The reason there are people unaffiliated with Michigan who root for it is because the football program has offered something other than pain and fleabag bowl games against Fresno State over the years.

Kicking in a sentence. Rodriguez:

"The guy from the parking lot has not been cleared yet so I don't know if he hasn't gotten his physical yet or if there's an issue with his eligibility."

HA HA HA I FEEL GREAT. Go for it, Rodriguez, go for it so hard. Third and six is a running down now.

Interesting bits. MGoUser sits next to Chargers scout and gets a largely positive take on the team, plus something we're seeing play out right now:

Robinson's defenses have always been a "bend don't break" style that simply count on the opposing offense to make enough mistakes for your offense to outscore them. He felt Robinson was very gifted at player development, even though his schemes are often too passive.

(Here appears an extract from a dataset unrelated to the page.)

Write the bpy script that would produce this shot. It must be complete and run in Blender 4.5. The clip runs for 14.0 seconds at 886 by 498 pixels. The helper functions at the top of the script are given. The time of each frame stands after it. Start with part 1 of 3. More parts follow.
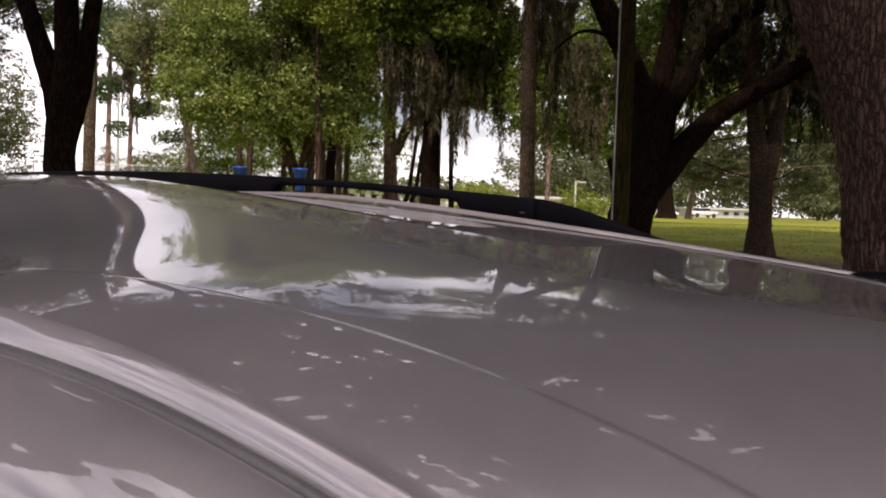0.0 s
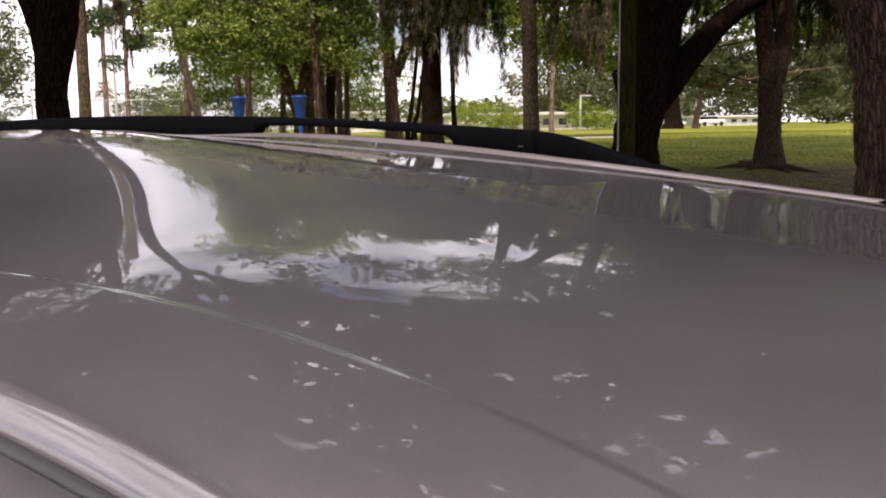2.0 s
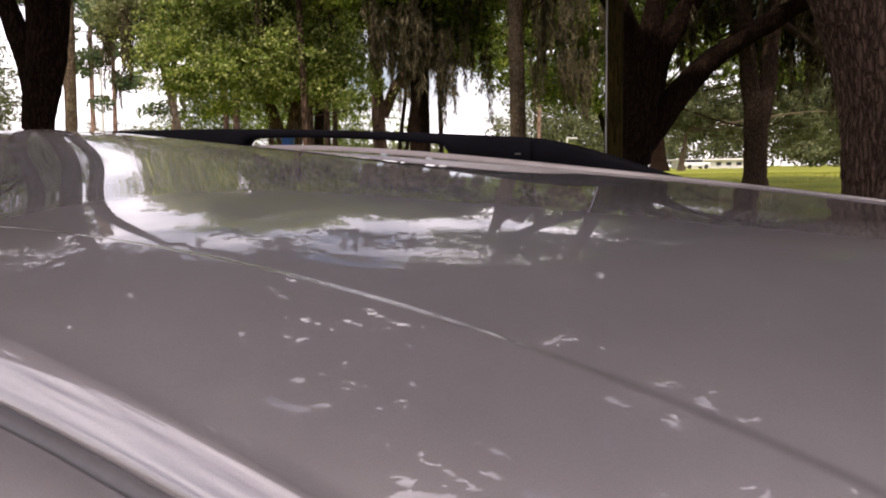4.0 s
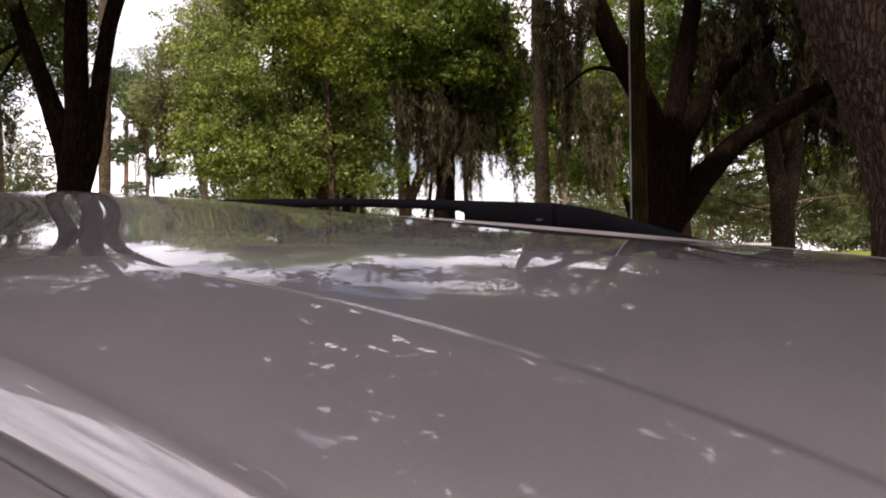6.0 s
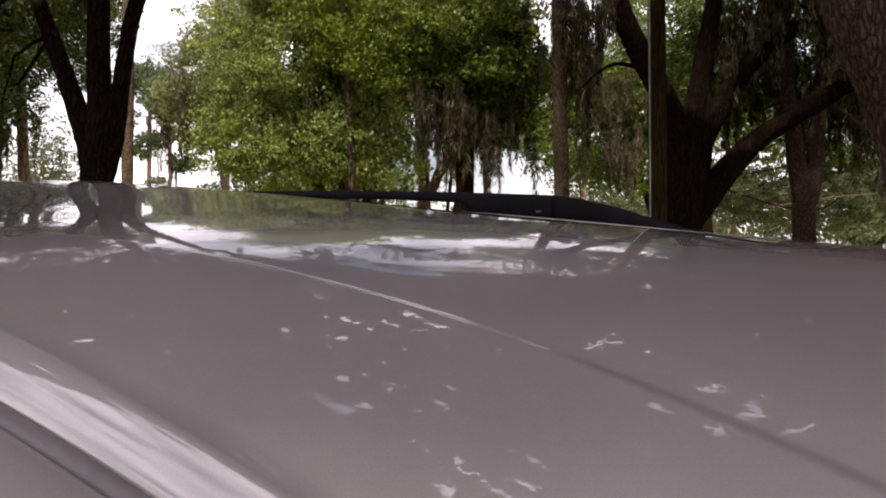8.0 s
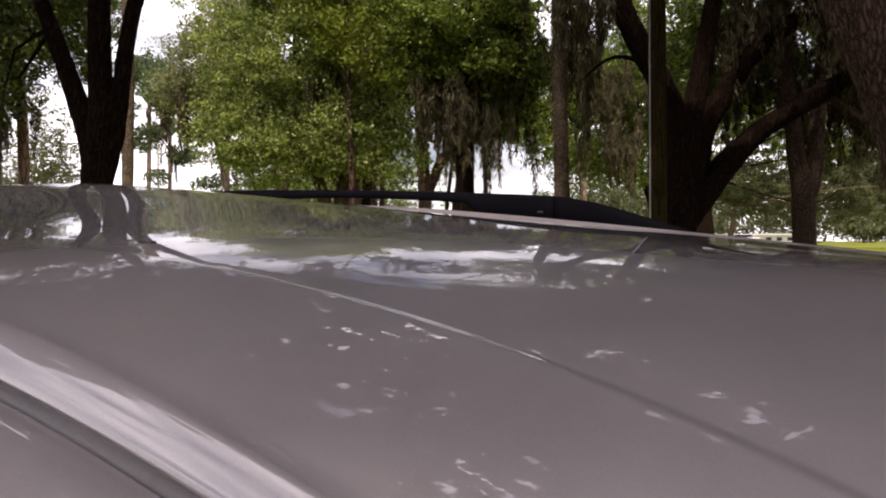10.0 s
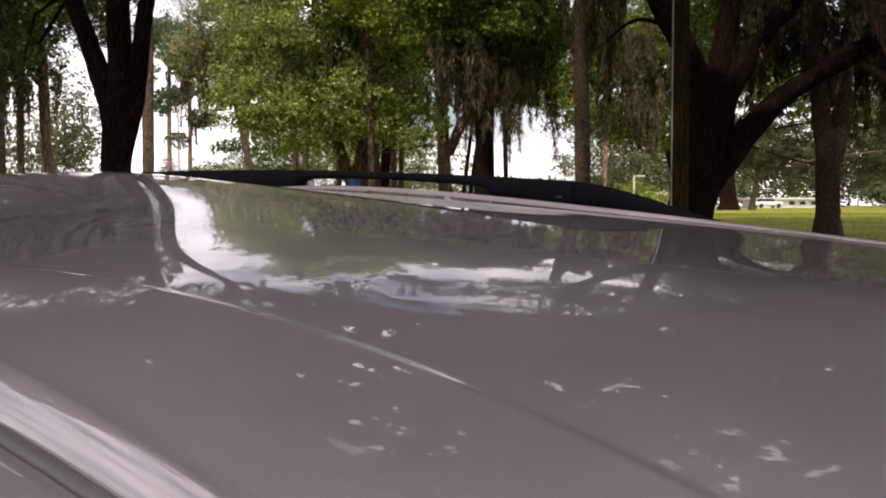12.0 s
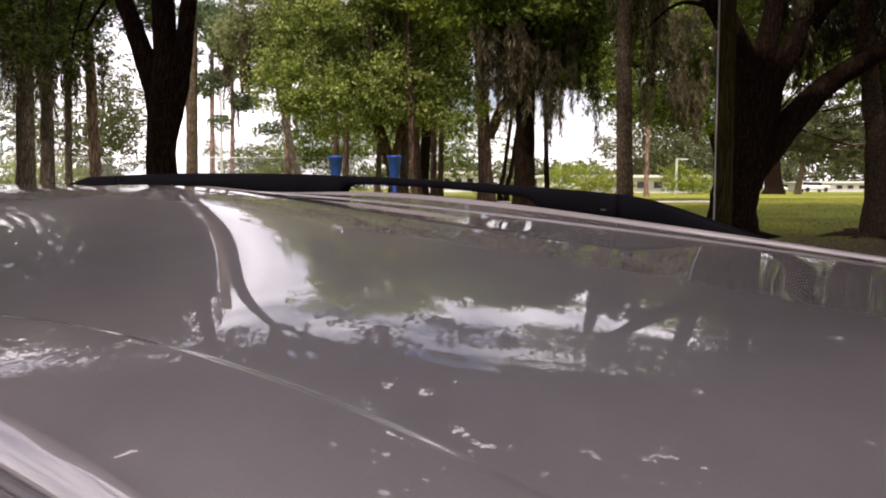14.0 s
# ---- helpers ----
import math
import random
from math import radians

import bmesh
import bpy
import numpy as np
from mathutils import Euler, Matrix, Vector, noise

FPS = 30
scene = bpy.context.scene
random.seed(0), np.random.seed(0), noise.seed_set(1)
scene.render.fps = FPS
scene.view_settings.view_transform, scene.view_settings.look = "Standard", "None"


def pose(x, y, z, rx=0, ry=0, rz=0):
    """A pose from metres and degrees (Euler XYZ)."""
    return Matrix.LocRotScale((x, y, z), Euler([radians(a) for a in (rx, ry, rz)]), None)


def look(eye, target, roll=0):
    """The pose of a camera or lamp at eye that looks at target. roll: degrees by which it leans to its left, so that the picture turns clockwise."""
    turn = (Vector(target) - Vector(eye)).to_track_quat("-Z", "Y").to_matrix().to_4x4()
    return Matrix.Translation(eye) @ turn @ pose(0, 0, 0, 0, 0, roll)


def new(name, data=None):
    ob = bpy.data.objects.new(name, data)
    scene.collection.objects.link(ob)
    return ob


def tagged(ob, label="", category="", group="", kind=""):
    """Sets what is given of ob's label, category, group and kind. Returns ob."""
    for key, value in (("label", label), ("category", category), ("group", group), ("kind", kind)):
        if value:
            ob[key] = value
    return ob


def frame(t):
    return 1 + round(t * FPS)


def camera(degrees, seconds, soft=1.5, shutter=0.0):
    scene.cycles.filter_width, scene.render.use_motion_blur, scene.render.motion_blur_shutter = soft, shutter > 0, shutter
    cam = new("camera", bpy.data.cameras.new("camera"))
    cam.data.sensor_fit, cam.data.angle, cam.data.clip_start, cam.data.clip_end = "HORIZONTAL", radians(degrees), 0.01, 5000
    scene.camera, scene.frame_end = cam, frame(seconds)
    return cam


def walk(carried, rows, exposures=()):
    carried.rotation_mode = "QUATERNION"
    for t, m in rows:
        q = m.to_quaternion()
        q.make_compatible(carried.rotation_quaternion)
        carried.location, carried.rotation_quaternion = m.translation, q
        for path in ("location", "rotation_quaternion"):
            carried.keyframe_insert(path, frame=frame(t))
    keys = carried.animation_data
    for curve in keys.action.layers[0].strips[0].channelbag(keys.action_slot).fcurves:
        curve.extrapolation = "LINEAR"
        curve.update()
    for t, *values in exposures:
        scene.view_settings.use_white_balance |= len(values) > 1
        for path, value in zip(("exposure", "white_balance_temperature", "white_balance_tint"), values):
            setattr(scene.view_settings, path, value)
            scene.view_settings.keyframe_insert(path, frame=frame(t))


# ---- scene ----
EXPOSURE, KELVIN, TINT = 0.08, 7050, 24
cam = camera(55.2, 14.0, soft=2.0)
PATH = [
    (0, (-0.0772, -0.0976, 1.7420), (0.1642, 1.8853, 1.6429), 1.74),
    (0.5, (-0.0775, -0.0897, 1.7358), (0.1572, 1.8913, 1.5927), 1.15),
    (1, (-0.0734, -0.0643, 1.7550), (0.1517, 1.9112, 1.5384), 0.24),
    (1.5, (-0.0499, -0.0056, 1.7660), (0.1712, 1.9630, 1.4911), -0.59),
    (2, (-0.0366, 0.0235, 1.7765), (0.1855, 1.9906, 1.4918), -0.91),
    (4.5, (-0.0535, 0.0981, 1.6929), (0.2045, 2.0763, 1.5521), -0.72),
    (5, (-0.0613, 0.1087, 1.6885), (0.1843, 2.0916, 1.6002), -0.83),
    (5.5, (-0.0505, 0.1078, 1.6797), (0.1730, 2.0951, 1.6529), -0.69),
    (6, (-0.0317, 0.1086, 1.6691), (0.1656, 2.0988, 1.6823), -0.68),
    (6.5, (-0.0009, 0.0970, 1.6567), (0.1720, 2.0894, 1.6698), -0.55),
    (7, (-0.0017, 0.0856, 1.6549), (0.1575, 2.0793, 1.6665), -0.51),
    (7.5, (0.0041, 0.0815, 1.6570), (0.1542, 2.0759, 1.6655), -0.43),
    (8, (0.0052, 0.0779, 1.6572), (0.1543, 2.0723, 1.6628), -0.36),
    (10.5, (-0.0077, 0.0390, 1.6762), (0.1419, 2.0334, 1.6600), -0.35),
    (11, (-0.0081, 0.0469, 1.6809), (0.1351, 2.0416, 1.6569), -0.32),
    (11.5, (0.0011, 0.0464, 1.6941), (0.1265, 2.0416, 1.6364), -0.32),
    (12, (-0.0016, 0.0452, 1.7162), (0.1018, 2.0400, 1.6164), -0.22),
    (12.5, (-0.0041, 0.0417, 1.7459), (0.0770, 2.0358, 1.6150), -0.08),
    (13, (-0.0141, 0.0544, 1.7576), (0.0452, 2.0486, 1.6164), -0.08),
    (13.5, (-0.0122, 0.0559, 1.7651), (0.0229, 2.0505, 1.6229), -0.05),
    (14, (-0.0109, 0.0401, 1.7773), (0.0003, 2.0349, 1.6347), 0.06),
]
walk(cam, [(t, look(eye, target, roll)) for t, eye, target, roll in PATH],
     [(0.0, EXPOSURE - 0.16, KELVIN, TINT), (1.0, EXPOSURE - 0.18, KELVIN, TINT), (2.0, EXPOSURE + 0.04, KELVIN, TINT), (4.5, EXPOSURE + 0.22, KELVIN, TINT), (5.5, EXPOSURE + 0.13, KELVIN, TINT),
      (8.0, EXPOSURE + 0.12, KELVIN, TINT), (11.0, EXPOSURE - 0.01, KELVIN, TINT), (14.0, EXPOSURE + 0.18, KELVIN, TINT)])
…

FWIW, before the season I got second-hand report from another NFL scout that was basically the polar opposite of the take linked above, stating that Michigan had nothing but Martin on defense and the immediate future is grim, but this was before the Denardening.

Etc.: Following up on the curl-flat discussion last week is a Football Defense post on defending it when you're in quarters. The answer is "you can't defend the flat." Pedobear invades Neyland. Soccer wins 3-2 in OT over Kentucky; should have gone last night, eh? Double rainbow Denard. MVictors interviews author of book on Michigan Stadium about… Michigan Stadium.